GIVEN REQUEST: Print the listing as it stands, omitting all images.

PROVIDED DATA:
****
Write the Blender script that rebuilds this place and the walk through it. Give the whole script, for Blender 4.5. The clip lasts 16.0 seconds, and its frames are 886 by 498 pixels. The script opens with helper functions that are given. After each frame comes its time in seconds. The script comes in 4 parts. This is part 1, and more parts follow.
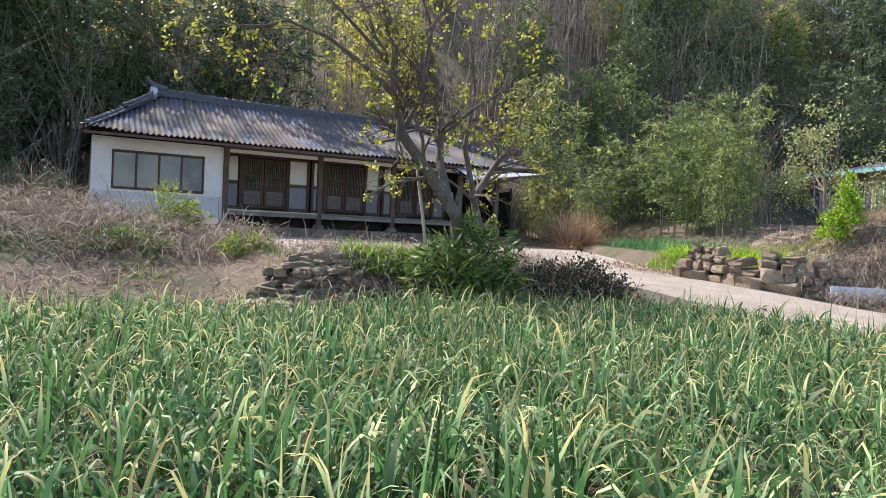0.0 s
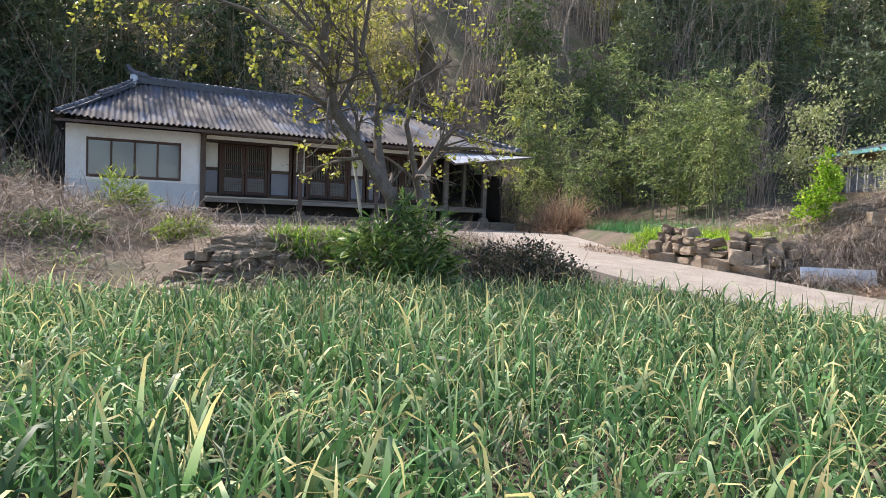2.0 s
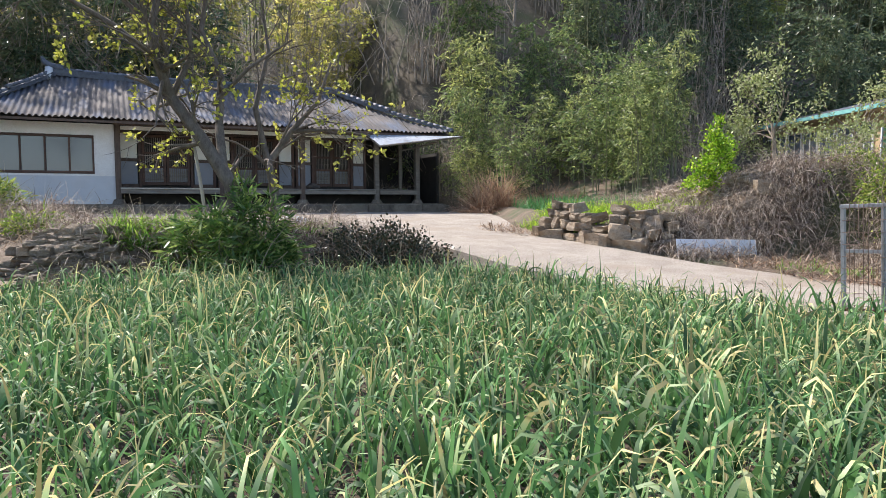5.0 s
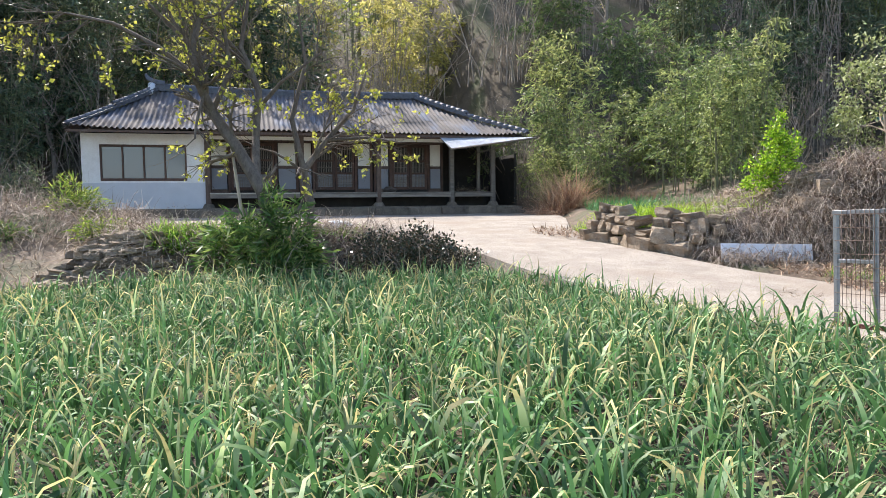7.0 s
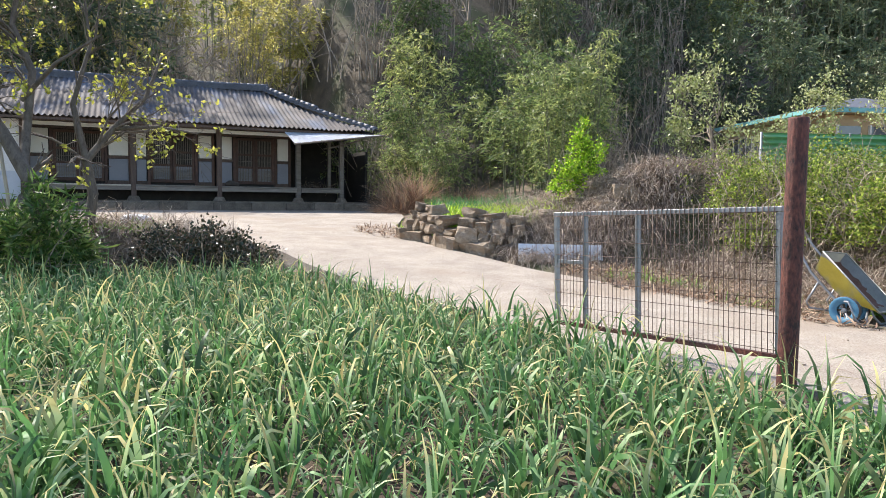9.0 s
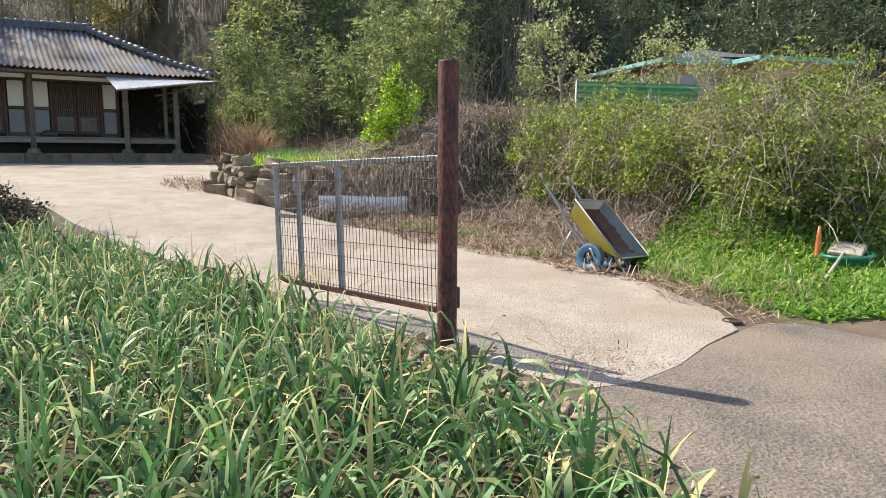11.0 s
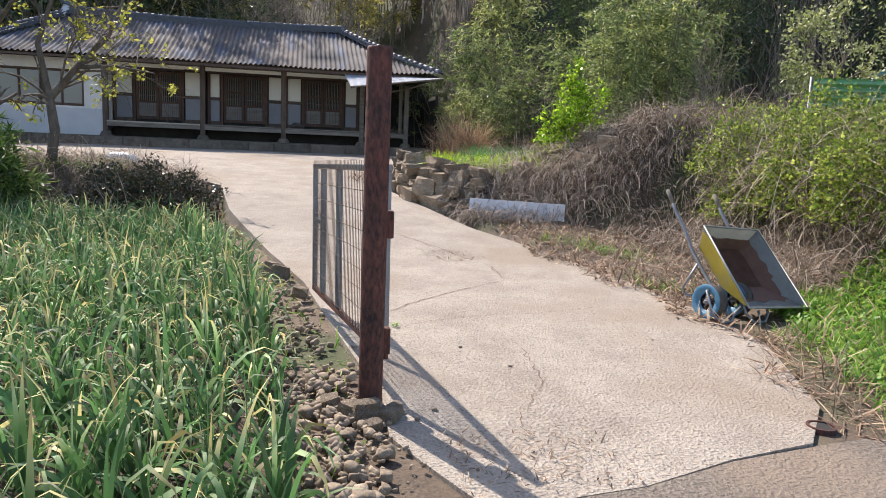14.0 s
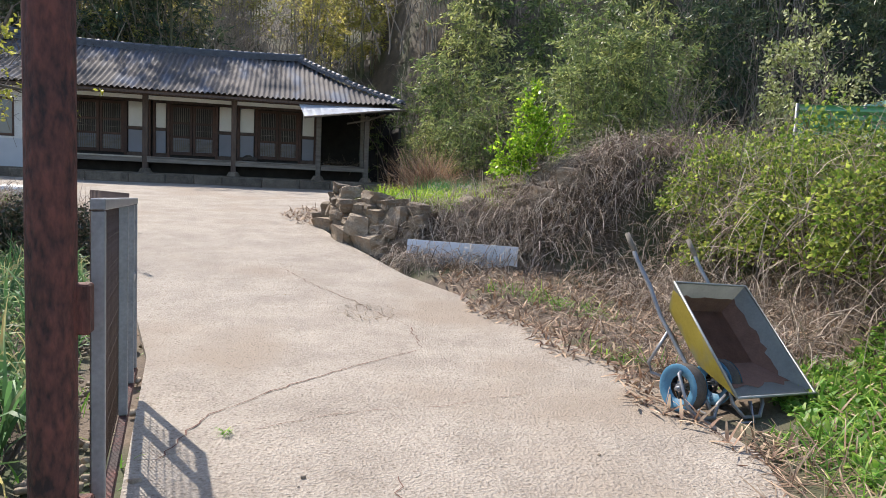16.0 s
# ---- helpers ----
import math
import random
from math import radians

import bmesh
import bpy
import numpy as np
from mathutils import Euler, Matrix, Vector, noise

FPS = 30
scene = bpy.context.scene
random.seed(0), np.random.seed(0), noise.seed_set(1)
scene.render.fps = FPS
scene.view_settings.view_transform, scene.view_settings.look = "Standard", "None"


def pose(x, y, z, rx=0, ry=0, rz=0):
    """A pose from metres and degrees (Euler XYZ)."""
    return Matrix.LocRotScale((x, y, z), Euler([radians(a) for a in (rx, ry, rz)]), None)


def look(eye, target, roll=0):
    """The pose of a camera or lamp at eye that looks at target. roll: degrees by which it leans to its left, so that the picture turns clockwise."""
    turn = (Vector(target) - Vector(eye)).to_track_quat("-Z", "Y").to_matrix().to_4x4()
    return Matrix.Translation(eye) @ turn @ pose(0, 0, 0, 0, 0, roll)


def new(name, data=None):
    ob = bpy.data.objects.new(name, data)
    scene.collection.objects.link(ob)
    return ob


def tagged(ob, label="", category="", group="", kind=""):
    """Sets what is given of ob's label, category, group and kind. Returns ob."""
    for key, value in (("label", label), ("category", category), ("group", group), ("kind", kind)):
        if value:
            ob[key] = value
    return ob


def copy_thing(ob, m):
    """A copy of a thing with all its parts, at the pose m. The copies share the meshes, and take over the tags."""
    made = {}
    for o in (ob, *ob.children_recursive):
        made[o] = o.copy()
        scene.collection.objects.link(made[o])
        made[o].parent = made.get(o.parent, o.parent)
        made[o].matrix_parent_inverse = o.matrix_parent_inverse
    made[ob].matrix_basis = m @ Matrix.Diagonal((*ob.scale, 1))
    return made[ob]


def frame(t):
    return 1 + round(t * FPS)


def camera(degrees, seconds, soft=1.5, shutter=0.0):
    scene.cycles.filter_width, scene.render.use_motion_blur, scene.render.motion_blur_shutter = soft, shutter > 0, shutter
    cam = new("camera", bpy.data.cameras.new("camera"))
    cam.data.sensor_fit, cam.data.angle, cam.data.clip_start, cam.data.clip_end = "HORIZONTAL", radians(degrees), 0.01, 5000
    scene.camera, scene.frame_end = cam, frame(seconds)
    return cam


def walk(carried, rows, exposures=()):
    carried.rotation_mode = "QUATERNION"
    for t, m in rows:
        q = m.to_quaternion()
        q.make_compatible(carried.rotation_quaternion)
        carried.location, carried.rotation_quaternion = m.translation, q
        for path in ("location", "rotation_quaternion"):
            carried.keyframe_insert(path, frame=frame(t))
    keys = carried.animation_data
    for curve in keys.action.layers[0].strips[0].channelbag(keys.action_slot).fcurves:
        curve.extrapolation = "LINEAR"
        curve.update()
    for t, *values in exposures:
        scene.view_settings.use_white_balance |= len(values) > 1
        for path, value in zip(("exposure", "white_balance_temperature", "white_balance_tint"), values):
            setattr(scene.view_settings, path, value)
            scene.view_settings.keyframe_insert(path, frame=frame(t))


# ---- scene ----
cam = camera(65.4, 16.0, soft=0.8)
PATH = [
    (0, (0.555, -0.57, 1.393), (1.484, 1.201, 1.347), 2.6),
    (0.5, (0.942, -0.695, 1.35), (1.933, 1.042, 1.286), 2.3),
    (1, (1.38, -0.715, 1.35), (2.417, 0.993, 1.27), 2.1),
    (1.5, (1.815, -0.796, 1.342), (2.797, 0.943, 1.249), 2.2),
    (2, (2.167, -0.879, 1.326), (3.03, 0.923, 1.244), 2.0),
    (2.5, (2.536, -0.986, 1.361), (3.283, 0.868, 1.276), 1.4),
    (3, (2.969, -1.233, 1.392), (3.671, 0.638, 1.316), 0.8),
    (3.5, (3.37, -1.359, 1.382), (4.087, 0.506, 1.307), 0.4),
    (4, (3.848, -1.516, 1.411), (4.63, 0.323, 1.321), 0.1),
    (4.5, (4.286, -1.682, 1.376), (5.142, 0.121, 1.259), -0.0),
    (4.7, (4.452, -1.714, 1.368), (5.325, 0.081, 1.239), -0.1),
    (6.8, (6.024, -2.37, 1.449), (6.599, -0.459, 1.31), -0.7),
    (7, (6.192, -2.477, 1.465), (6.74, -0.558, 1.331), -0.6),
    (7.5, (6.534, -2.666, 1.505), (7.065, -0.741, 1.39), -0.1),
    (8, (6.925, -2.757, 1.524), (7.505, -0.846, 1.418), 0.3),
    (8.5, (7.363, -2.843, 1.497), (8.061, -0.972, 1.38), 0.6),
    (9, (7.832, -2.913, 1.451), (8.678, -1.106, 1.312), 0.7),
    (9.5, (8.34, -2.936, 1.465), (9.316, -1.199, 1.291), 0.1),
    (10, (8.806, -3.04, 1.458), (9.884, -1.368, 1.247), -0.3),
    (10.2, (8.968, -3.084, 1.438), (10.088, -1.441, 1.219), -0.2),
    (12.3, (10.65, -4.054, 1.521), (11.484, -2.275, 1.149), 1.4),
    (12.5, (10.821, -4.068, 1.516), (11.568, -2.249, 1.151), 1.5),
    (13, (11.267, -4.001, 1.563), (11.826, -2.114, 1.209), 1.8),
    (13.5, (11.636, -3.684, 1.58), (12.092, -1.763, 1.26), 2.3),
    (14, (11.96, -3.324, 1.579), (12.362, -1.388, 1.277), 2.5),
    (14.5, (12.269, -2.912, 1.576), (12.671, -0.973, 1.297), 2.5),
    (15, (12.505, -2.474, 1.576), (12.907, -0.531, 1.33), 2.4),
    (15.5, (12.771, -2.047, 1.59), (13.19, -0.103, 1.377), 2.5),
    (16, (13.073, -1.686, 1.555), (13.521, 0.253, 1.357), 2.7),
]
walk(cam, [(t, look(eye, target, roll)) for t, eye, target, roll in PATH], [(0, 0.86, 6500, 16), (4.5, 0.82, 6450, 14), (7, 1.06, 6450, 13), (8.5, 1.02, 6450, 13), (10, 0.9, 6700, 11), (12.5, 0.72, 6950, 13), (14, 0.68, 6650, 15), (16, 0.62, 6500, 13)])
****
RESULT FOR THIS TASK:
Write the Blender script that rebuilds this place and the walk through it. Give the whole script, for Blender 4.5. The clip lasts 16.0 seconds, and its frames are 886 by 498 pixels. The script opens with helper functions that are given. After each frame comes its time in seconds. The script comes in 4 parts. This is part 1, and more parts follow.
0.0 s
2.0 s
5.0 s
7.0 s
9.0 s
11.0 s
14.0 s
16.0 s
# ---- helpers ----
import math
import random
from math import radians

import bmesh
import bpy
import numpy as np
from mathutils import Euler, Matrix, Vector, noise

FPS = 30
scene = bpy.context.scene
random.seed(0), np.random.seed(0), noise.seed_set(1)
scene.render.fps = FPS
scene.view_settings.view_transform, scene.view_settings.look = "Standard", "None"


def pose(x, y, z, rx=0, ry=0, rz=0):
    """A pose from metres and degrees (Euler XYZ)."""
    return Matrix.LocRotScale((x, y, z), Euler([radians(a) for a in (rx, ry, rz)]), None)


def look(eye, target, roll=0):
    """The pose of a camera or lamp at eye that looks at target. roll: degrees by which it leans to its left, so that the picture turns clockwise."""
    turn = (Vector(target) - Vector(eye)).to_track_quat("-Z", "Y").to_matrix().to_4x4()
    return Matrix.Translation(eye) @ turn @ pose(0, 0, 0, 0, 0, roll)


def new(name, data=None):
    ob = bpy.data.objects.new(name, data)
    scene.collection.objects.link(ob)
    return ob


def tagged(ob, label="", category="", group="", kind=""):
    """Sets what is given of ob's label, category, group and kind. Returns ob."""
    for key, value in (("label", label), ("category", category), ("group", group), ("kind", kind)):
        if value:
            ob[key] = value
    return ob


def copy_thing(ob, m):
    """A copy of a thing with all its parts, at the pose m. The copies share the meshes, and take over the tags."""
    made = {}
    for o in (ob, *ob.children_recursive):
        made[o] = o.copy()
        scene.collection.objects.link(made[o])
        made[o].parent = made.get(o.parent, o.parent)
        made[o].matrix_parent_inverse = o.matrix_parent_inverse
    made[ob].matrix_basis = m @ Matrix.Diagonal((*ob.scale, 1))
    return made[ob]


def frame(t):
    return 1 + round(t * FPS)


def camera(degrees, seconds, soft=1.5, shutter=0.0):
    scene.cycles.filter_width, scene.render.use_motion_blur, scene.render.motion_blur_shutter = soft, shutter > 0, shutter
    cam = new("camera", bpy.data.cameras.new("camera"))
    cam.data.sensor_fit, cam.data.angle, cam.data.clip_start, cam.data.clip_end = "HORIZONTAL", radians(degrees), 0.01, 5000
    scene.camera, scene.frame_end = cam, frame(seconds)
    return cam


def walk(carried, rows, exposures=()):
    carried.rotation_mode = "QUATERNION"
    for t, m in rows:
        q = m.to_quaternion()
        q.make_compatible(carried.rotation_quaternion)
        carried.location, carried.rotation_quaternion = m.translation, q
        for path in ("location", "rotation_quaternion"):
            carried.keyframe_insert(path, frame=frame(t))
    keys = carried.animation_data
    for curve in keys.action.layers[0].strips[0].channelbag(keys.action_slot).fcurves:
        curve.extrapolation = "LINEAR"
        curve.update()
    for t, *values in exposures:
        scene.view_settings.use_white_balance |= len(values) > 1
        for path, value in zip(("exposure", "white_balance_temperature", "white_balance_tint"), values):
            setattr(scene.view_settings, path, value)
            scene.view_settings.keyframe_insert(path, frame=frame(t))


# ---- scene ----
cam = camera(65.4, 16.0, soft=0.8)
PATH = [
    (0, (0.555, -0.57, 1.393), (1.484, 1.201, 1.347), 2.6),
    (0.5, (0.942, -0.695, 1.35), (1.933, 1.042, 1.286), 2.3),
    (1, (1.38, -0.715, 1.35), (2.417, 0.993, 1.27), 2.1),
    (1.5, (1.815, -0.796, 1.342), (2.797, 0.943, 1.249), 2.2),
    (2, (2.167, -0.879, 1.326), (3.03, 0.923, 1.244), 2.0),
    (2.5, (2.536, -0.986, 1.361), (3.283, 0.868, 1.276), 1.4),
    (3, (2.969, -1.233, 1.392), (3.671, 0.638, 1.316), 0.8),
    (3.5, (3.37, -1.359, 1.382), (4.087, 0.506, 1.307), 0.4),
    (4, (3.848, -1.516, 1.411), (4.63, 0.323, 1.321), 0.1),
    (4.5, (4.286, -1.682, 1.376), (5.142, 0.121, 1.259), -0.0),
    (4.7, (4.452, -1.714, 1.368), (5.325, 0.081, 1.239), -0.1),
    (6.8, (6.024, -2.37, 1.449), (6.599, -0.459, 1.31), -0.7),
    (7, (6.192, -2.477, 1.465), (6.74, -0.558, 1.331), -0.6),
    (7.5, (6.534, -2.666, 1.505), (7.065, -0.741, 1.39), -0.1),
    (8, (6.925, -2.757, 1.524), (7.505, -0.846, 1.418), 0.3),
    (8.5, (7.363, -2.843, 1.497), (8.061, -0.972, 1.38), 0.6),
    (9, (7.832, -2.913, 1.451), (8.678, -1.106, 1.312), 0.7),
    (9.5, (8.34, -2.936, 1.465), (9.316, -1.199, 1.291), 0.1),
    (10, (8.806, -3.04, 1.458), (9.884, -1.368, 1.247), -0.3),
    (10.2, (8.968, -3.084, 1.438), (10.088, -1.441, 1.219), -0.2),
    (12.3, (10.65, -4.054, 1.521), (11.484, -2.275, 1.149), 1.4),
    (12.5, (10.821, -4.068, 1.516), (11.568, -2.249, 1.151), 1.5),
    (13, (11.267, -4.001, 1.563), (11.826, -2.114, 1.209), 1.8),
    (13.5, (11.636, -3.684, 1.58), (12.092, -1.763, 1.26), 2.3),
    (14, (11.96, -3.324, 1.579), (12.362, -1.388, 1.277), 2.5),
    (14.5, (12.269, -2.912, 1.576), (12.671, -0.973, 1.297), 2.5),
    (15, (12.505, -2.474, 1.576), (12.907, -0.531, 1.33), 2.4),
    (15.5, (12.771, -2.047, 1.59), (13.19, -0.103, 1.377), 2.5),
    (16, (13.073, -1.686, 1.555), (13.521, 0.253, 1.357), 2.7),
]
walk(cam, [(t, look(eye, target, roll)) for t, eye, target, roll in PATH], [(0, 0.86, 6500, 16), (4.5, 0.82, 6450, 14), (7, 1.06, 6450, 13), (8.5, 1.02, 6450, 13), (10, 0.9, 6700, 11), (12.5, 0.72, 6950, 13), (14, 0.68, 6650, 15), (16, 0.62, 6500, 13)])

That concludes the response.